Goldstein notes that, in reality, no single piece of gear inspires his work or makes the show, calling upon his study of architecture and art as what really informs his designs. “That’s my trick,” he says. “Watching how Andre Balazs builds his structures or how Frank Gehry shapes his buildings is amazing to me—or how Rembrandt painted light and used light to play with your mind, which is actually way harder than physically lighting something. I try to use these arts and make them somehow translate to the stage. Sometimes I do right, and other times it’s not quite there—trial and error.”

On this tour, time of building was a tremendous concern for the production. “The distances between venues were limiting us to less than an eight-hour work day on most of the stops,” says Goldstein. “This forced me into a straightforward rigging package and pre-rigged truss, so I had to use other outlets to try and make things interesting—trims, light placement, and so on.”
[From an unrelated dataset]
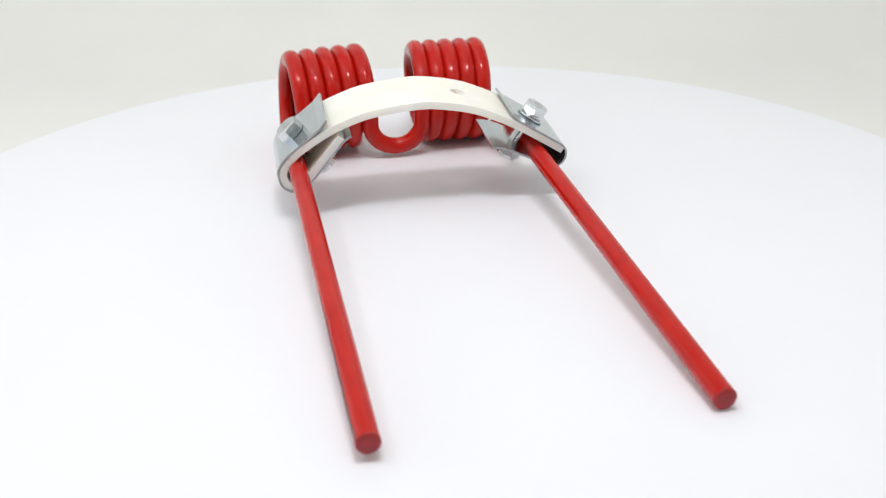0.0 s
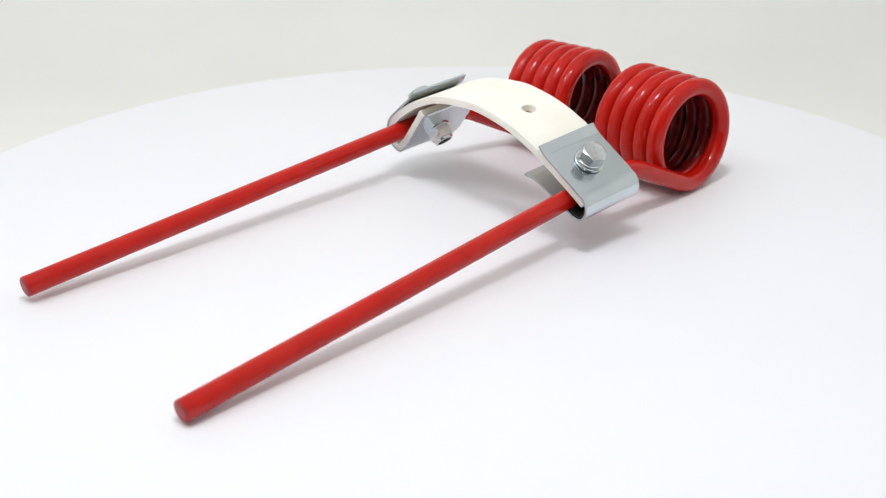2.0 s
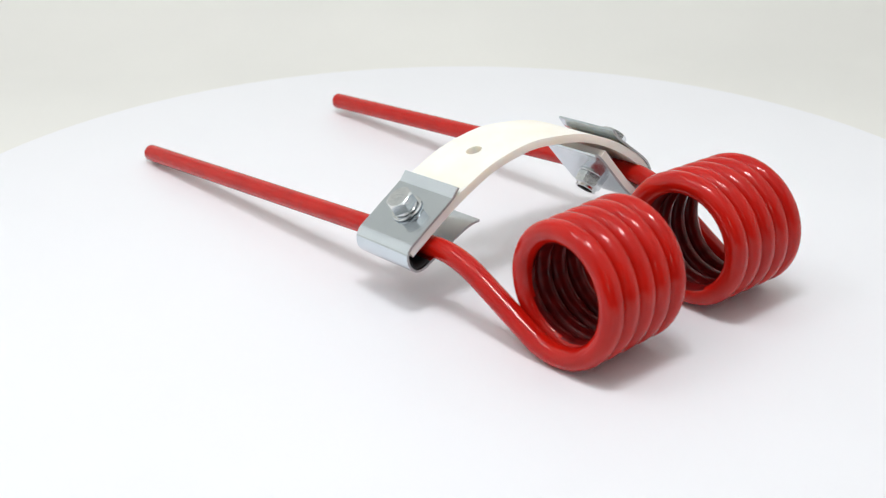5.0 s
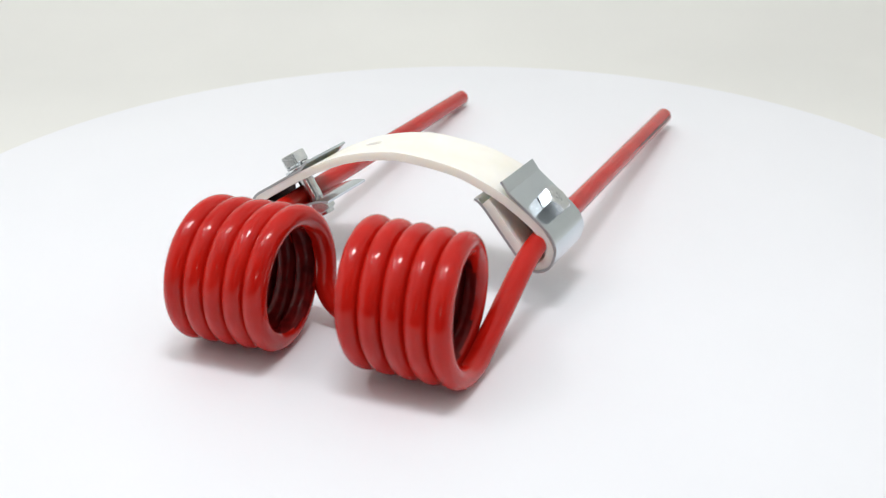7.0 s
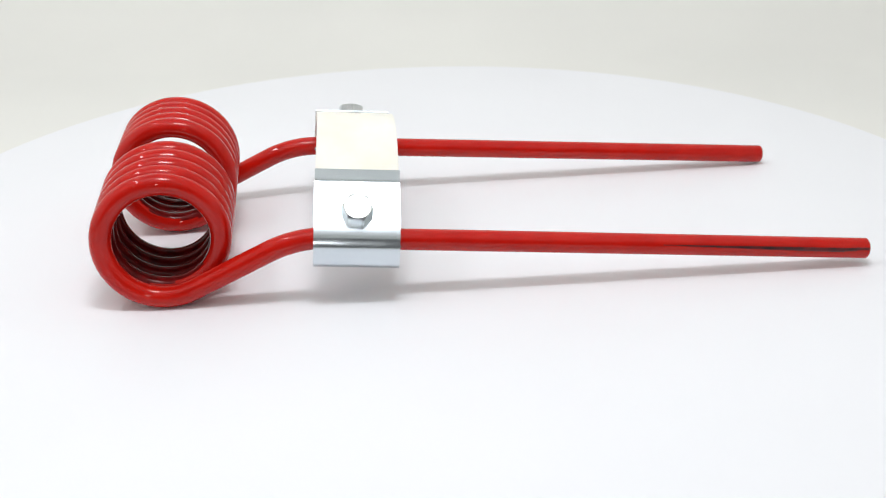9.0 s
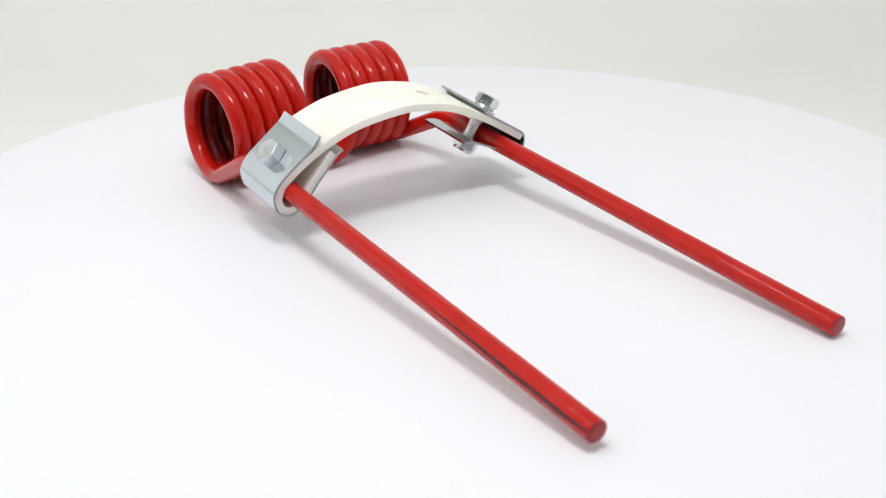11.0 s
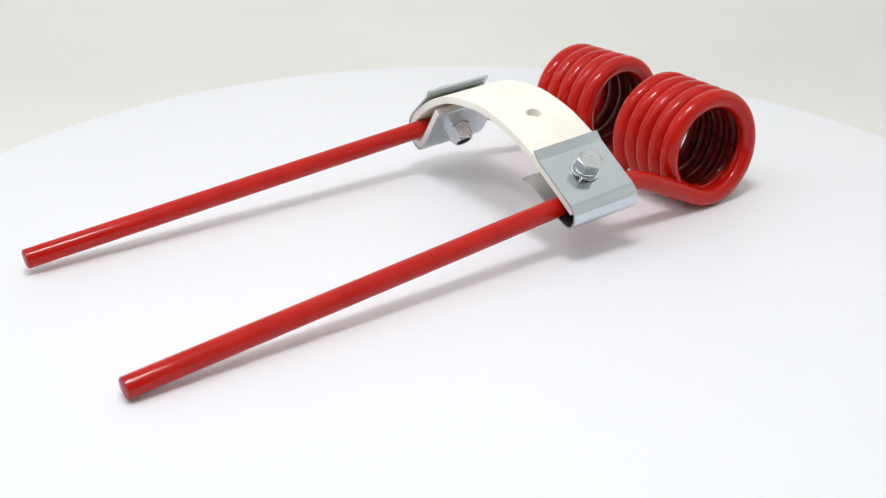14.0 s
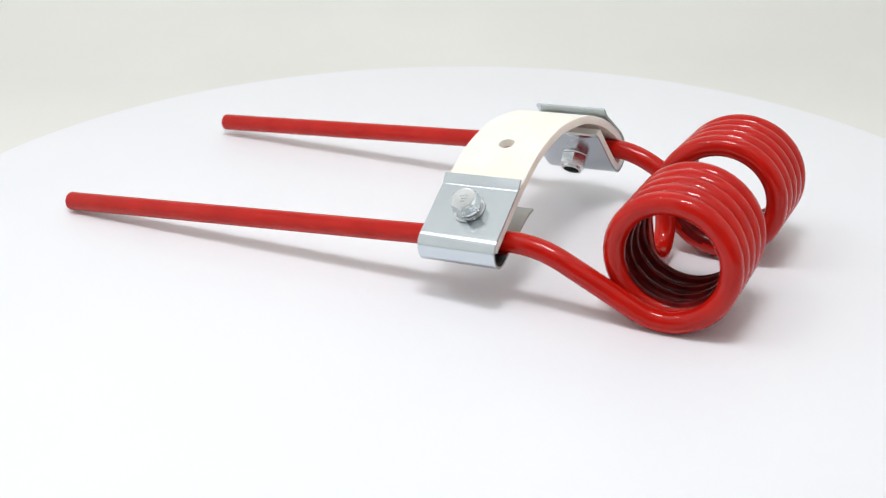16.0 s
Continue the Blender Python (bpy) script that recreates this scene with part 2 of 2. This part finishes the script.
def band(points, thick, width, hole=None, step=1.6):
    """A bent band: centre line in x and z, given thickness, width along y, and maybe a round hole (x, radius)."""
    line = catmull([(x, 0, z) for x, z in points], step)
    n = len(line)
    nor = []
    for i in range(n):
        t = (line[min(i + 1, n - 1)] - line[max(i - 1, 0)]).normalized()
        nor.append(Vector((-t.z, 0, t.x)))
    ys = [-width / 2, -width / 2 + 0.5, -width / 2 + 4, -5.6, -2.8, 0.0, 2.8, 5.6, width / 2 - 4, width / 2 - 0.5, width / 2]
    lo = hi = None
    if hole:
        c = min(range(n), key=lambda i: abs(line[i].x - hole[0]) + (0 if line[i].z > 45 else 1e3))
        lo, hi = c - 3, c + 3
    bm = bmesh.new()

    def both(p, m, y):
        return [bm.verts.new(((p + m * s * thick / 2) + Vector((0, y, 0))) * MM) for s in (1, -1)]

    grid = [[both(line[i], nor[i], y) for y in ys] for i in range(n)]
    inner = lambda i, j: hole and lo <= i < hi and 3 <= j < 7
    for i in range(n - 1):
        for j in range(len(ys) - 1):
            if inner(i, j):
                continue
            q = grid[i][j], grid[i + 1][j], grid[i + 1][j + 1], grid[i][j + 1]
            bm.faces.new([v[0] for v in q])
            bm.faces.new([v[1] for v in q][::-1])
    m = len(ys) - 1
    for i in range(n - 1):
        for j in (0, m):
            bm.faces.new((grid[i][j][0], grid[i + 1][j][0], grid[i + 1][j][1], grid[i][j][1]))
    for i in (0, n - 1):
        for j in range(m):
            bm.faces.new((grid[i][j][0], grid[i][j + 1][0], grid[i][j + 1][1], grid[i][j][1]))
    if hole:
        frame_v = [grid[i][3] for i in range(lo, hi)] + [grid[hi][j] for j in range(3, 7)] + [grid[i][7] for i in range(hi, lo, -1)] + [grid[lo][j] for j in range(7, 3, -1)]
        mid = line[c]
        ring = []
        for v in frame_v:
            p = (v[0].co + v[1].co) / 2 / MM
            u = (p.x - mid.x) / abs(line[hi].x - mid.x)
            w = p.y / 5.6
            a = math.atan2(w, u)
            x, y = mid.x + hole[1] * math.cos(a) * abs(nor[c].z), hole[1] * math.sin(a)
            i = min(range(lo, hi + 1), key=lambda k: abs(line[k].x - x))
            t = (line[i + 1] - line[i - 1]).normalized()
            ring.append(both(Vector((x, 0, line[i].z + (x - line[i].x) * t.z / t.x)), nor[i], y))
        k = len(ring)
        for i in range(k):
            e = (i + 1) % k
            for s in (0, 1):
                bm.faces.new((frame_v[i][s], frame_v[e][s], ring[e][s], ring[i][s]))
            bm.faces.new((ring[i][0], ring[e][0], ring[e][1], ring[i][1]))
    for v in bm.verts:
        v.co = on_keeper(v.co)
    return bm


STRAP = [(75.8, 26.6), (64, 34.3), (52.5, 41.5), (39, 48.7), (25.6, 54.6), (9.2, 58.6), (-4.5, 59.7), (-26.4, 57.5), (-40.5, 53.3), (-52.0, 47.9),
         (-65.0, 39.5), (-71.8, 32.8), (-74.3, 27.0), (-72.4, 21.4), (-67.4, 19.6), (-61.8, 23.5), (-52.3, 34.5), (-43.2, 46.0)]
PLATE_RIGHT = [(47.0, 50.0), (48.7, 48.0), (50.1, 46.35), (50.6, 45.75), (51.2, 45.3), (53, 44.15), (56, 42.2), (70, 33.2), (75.6, 29.4), (77.6, 25.8), (77.0, 21.0), (73.6, 17.7), (69, 18.1), (64, 20.5),
               (50, 27.2), (42, 30.6), (36, 31.6)]
PLATE_LEFT = [(-50.2, 56.4), (-51.8, 54.2), (-53.3, 52.2), (-53.7, 51.6), (-54.3, 51.1), (-55.4, 50.25), (-57, 49.0), (-66.6, 41.4), (-72.3, 36.6), (-75.6, 32.4), (-76.9, 27.2), (-74.4, 19.7), (-67.4, 16.9), (-59.9, 21.9),
              (-50.5, 33), (-41.2, 44.2), (-37.6, 46.2)]


def hexagon(af, height):
    """A hexagonal prism from z = 0 up, its top corners turned off at 30 degrees to a round face."""
    k, flat = 48, af / 2 * 0.93
    bm = bmesh.new()
    lower, upper, top = [], [], []
    for i in range(k):
        a = 2 * math.pi * i / k
        lim = (af / 2) / math.cos((a + math.pi / 6) % (math.pi / 3) - math.pi / 6)
        c, d = math.cos(a), math.sin(a)
        lower.append(bm.verts.new((lim * c, lim * d, 0)))
        upper.append(bm.verts.new((lim * c, lim * d, height - (lim - flat) * 0.62)))
        top.append(bm.verts.new((flat * c, flat * d, height)))
    for a, b in ((lower, upper), (upper, top)):
        for i in range(k):
            bm.faces.new((a[i], a[(i + 1) % k], b[(i + 1) % k], b[i]))
    bm.faces.new(lower[::-1])
    return bm, top


def placed(bm, place, axis, spin=0.0):
    m = Vector(axis).to_track_quat("Z", "Y").to_matrix().to_4x4()
    bm.transform(KEEPER[1 if place[0] > 0 else -1] @ Matrix.Translation(Vector(place) * MM) @ m @ pose(0, 0, 0, 0, 0, spin) @ Matrix.Diagonal((MM, MM, MM, 1)))
    return bm


def build_bolt(plate, head_at, axis, gap, spin, washers):
    """Hex bolt, washers and nut through a plate. head_at: where the axis meets the plate's outer face."""
    axis = Vector(axis).normalized()
    p = Vector(head_at)
    if washers:
        bm = solid_of_revolution([(4.4, 0), (7.3, 0), (7.6, 0.3), (7.6, 0.9), (7.3, 1.2), (4.4, 1.2)], 40)
        part("washer", placed(bm, p, axis), BOLT_ZINC, plate)
        # split spring washer
        line = [Vector((5.2 * math.cos(a), 5.2 * math.sin(a), 1.95 + 0.4 * k / 36)) for k, a in ((k, radians(8 + 344 * k / 36)) for k in range(37))]
        bm, vs = skin(rings_along(line, 0.95, 8))
        bm.faces.new(vs[0]); bm.faces.new(vs[-1])
        part("spring_washer", placed(bm, p, axis, 50), BOLT_ZINC, plate)
    seat = 3.0 if washers else 0.1
    across, tall = (11.8, 5.6) if washers else (12.5, 6.6)
    bolt_bm, top = hexagon(across, tall)
    k = len(top)
    dish = [bolt_bm.verts.new((v.co.x * 0.8, v.co.y * 0.8, tall - 0.12)) for v in top]
    for i in range(k):
        bolt_bm.faces.new((top[i], top[(i + 1) % k], dish[(i + 1) % k], dish[i]))
    bolt_bm.faces.new(dish)
    # raised strength marks on the head, worn beyond reading
    for x, y, w, h in ((-1.2, 1.3, 2.2, 0.5), (1.3, 1.4, 0.9, 0.6), (0.2, -0.2, 2.8, 0.45), (-0.4, -1.6, 2.0, 0.5)):
        bmesh.ops.create_cube(bolt_bm, size=1, matrix=Matrix.Translation((x, y, tall - 0.05)) @ Matrix.Diagonal((w, h, 0.3, 1)))
    for v in bolt_bm.verts:
        v.co.z += seat
    shank = solid_of_revolution([(4.0, -gap - 5.2), (4.0, seat)], 28)
    me = bpy.data.meshes.new("shank_tmp")
    shank.to_mesh(me)
    shank.free()
    bolt_bm.from_mesh(me)
    bpy.data.meshes.remove(me)
    part("bolt", placed(bolt_bm, p, axis, spin), BOLT_ZINC, plate, "zinc-plated hexagon-head bolt", 18)
    # nut with a raised locking collar
    nut, top = hexagon(12.2, 6.2)
    loops = [top]
    for r, z in ((5.6, 6.3), (5.5, 7.6), (4.9, 7.9), (4.2, 7.8), (4.1, 6.2)):
        loops.append([nut.verts.new((r * math.cos(2 * math.pi * i / k), r * math.sin(2 * math.pi * i / k), z)) for i in range(k)])
    for a, b in zip(loops, loops[1:]):
        for i in range(k):
            nut.faces.new((a[i], a[(i + 1) % k], b[(i + 1) % k], b[i]))
    bm = solid_of_revolution([(4.4, 0), (7.3, 0), (7.6, 0.3), (7.6, 0.9), (7.3, 1.2), (4.4, 1.2)], 40)
    part("washer", placed(bm, p - axis * (gap + 0.1), axis), BOLT_ZINC, plate)
    part("nut", placed(nut, p - axis * (gap + 0.2), -axis, spin + 17), BOLT_ZINC, plate, "zinc-plated lock nut", 22)
    ring = solid_of_revolution([(0.3, 5.6), (3.6, 5.6), (3.9, 7.0), (4.15, 7.3), (4.15, 4.8), (0.3, 4.8)], 32)
    part("nut_insert", placed(ring, p - axis * (gap + 0.2), -axis), MATT_BLACK, plate, "dark nylon ring in the lock nut")


def build_keeper(thing):
    part("strap", band(STRAP, 4.0, 38.5, hole=(21.0, 3.8)), RUBBER, thing, "cream rubber strap with one punched hole")
    for points, at, axis, gap, spin, washers in ((PLATE_RIGHT, (62.0, 0, 39.3), (0.53, 0, 0.85), 17.8, 10, True),
                                                 (PLATE_LEFT, (-66.7, 0, 42.1), (-0.66, 0, 0.75), 18.9, 24, False)):
        plate = part("clamp_plate", band(points, 1.15, 38.8), ZINC, thing, "bent zinc-plated steel clamp plate")
        plate.data.materials.append(CUT_STEEL)
        for face in plate.data.polygons:
            face.material_index = int(abs(face.normal.y) > 0.8)
        if washers:
            # thin black band added along the inside of the bend
            part("bend_band", band([(76.2, 24.0), (75.75, 21.6), (73.2, 18.85), (69.6, 19.1), (66.0, 20.6)], 0.5, 38.0), MATT_BLACK, plate, "thin black band inside the plate's bend")
        build_bolt(plate, at, axis, gap, spin, washers)


def motions():
    # the turntable's drive runs a touch unevenly: degrees ahead of or behind an even turn
    uneven = {0.0: -0.24, 0.5: 0.45, 1.0: 0.1, 1.5: 0.62, 2.0: 0.35, 2.5: 0.6, 3.0: 0.78, 3.5: 0.7, 4.0: 0.6, 4.5: 0.5, 5.0: 0.4, 5.5: 0.25, 6.0: -0.68, 6.5: -0.18, 7.0: -0.62, 7.5: 0.25,
              8.0: -0.43, 8.5: 0.15, 9.0: -0.23, 9.5: -0.3, 10.0: -0.38, 10.5: -0.45, 11.0: -0.52, 11.5: -0.6, 12.0: -0.85, 12.5: -0.1, 13.0: -0.8, 13.5: -0.3, 14.0: -0.99, 14.5: -0.34, 15.0: -0.83,
              15.5: -0.64, 16.0: -0.82}
    rows = [(k * 0.5, pose(0, 0, 0, 0, 0, TURN_START + TURN_RATE * k * 0.5 + uneven.get(k * 0.5, 0.0))) for k in range(33)]
    walk(TURNTABLE, rows)
    walk(TINE, rows)


build_tent()
TURNTABLE = build_turntable()
TINE = build_tine()
tagged(TINE, "glossy red double-coil spring tine with cream rubber strap on white turntable", "spring tine")
build_keeper(TINE)
motions()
The show is called by stage manager Mike Morabito, who deftly organizes all of the cues that include a complex inventory of lifts, turntables, skateboards for the artist to get under stage, mobilators for moving the band, and, of course the moving video walls, set pieces, and a host of other gags. PRG provided the massive rigging for all the moving parts, including a CyberHoist motion control system. All Access Staging and Productions provided the staging, hydraulics, and mobilators, and John McGraw built the set elements.

“I don’t think everyone knows the actual affect we can have on people by changes in light, playing with human nature and the senses,” concludes Goldstein. “I know that if I use one light on stage, the human eye will dilate its pupil very wide to allow more in. If I have a huge hit or blast of light, I know the effect is greater than if I had a very bright stage—just weird things like that.”

And the designer’s advice for a performance well done? “Have a great dinner before starting each night,” he says.

The next leg of Rihanna’s tour hits Australia after the holidays with the same design.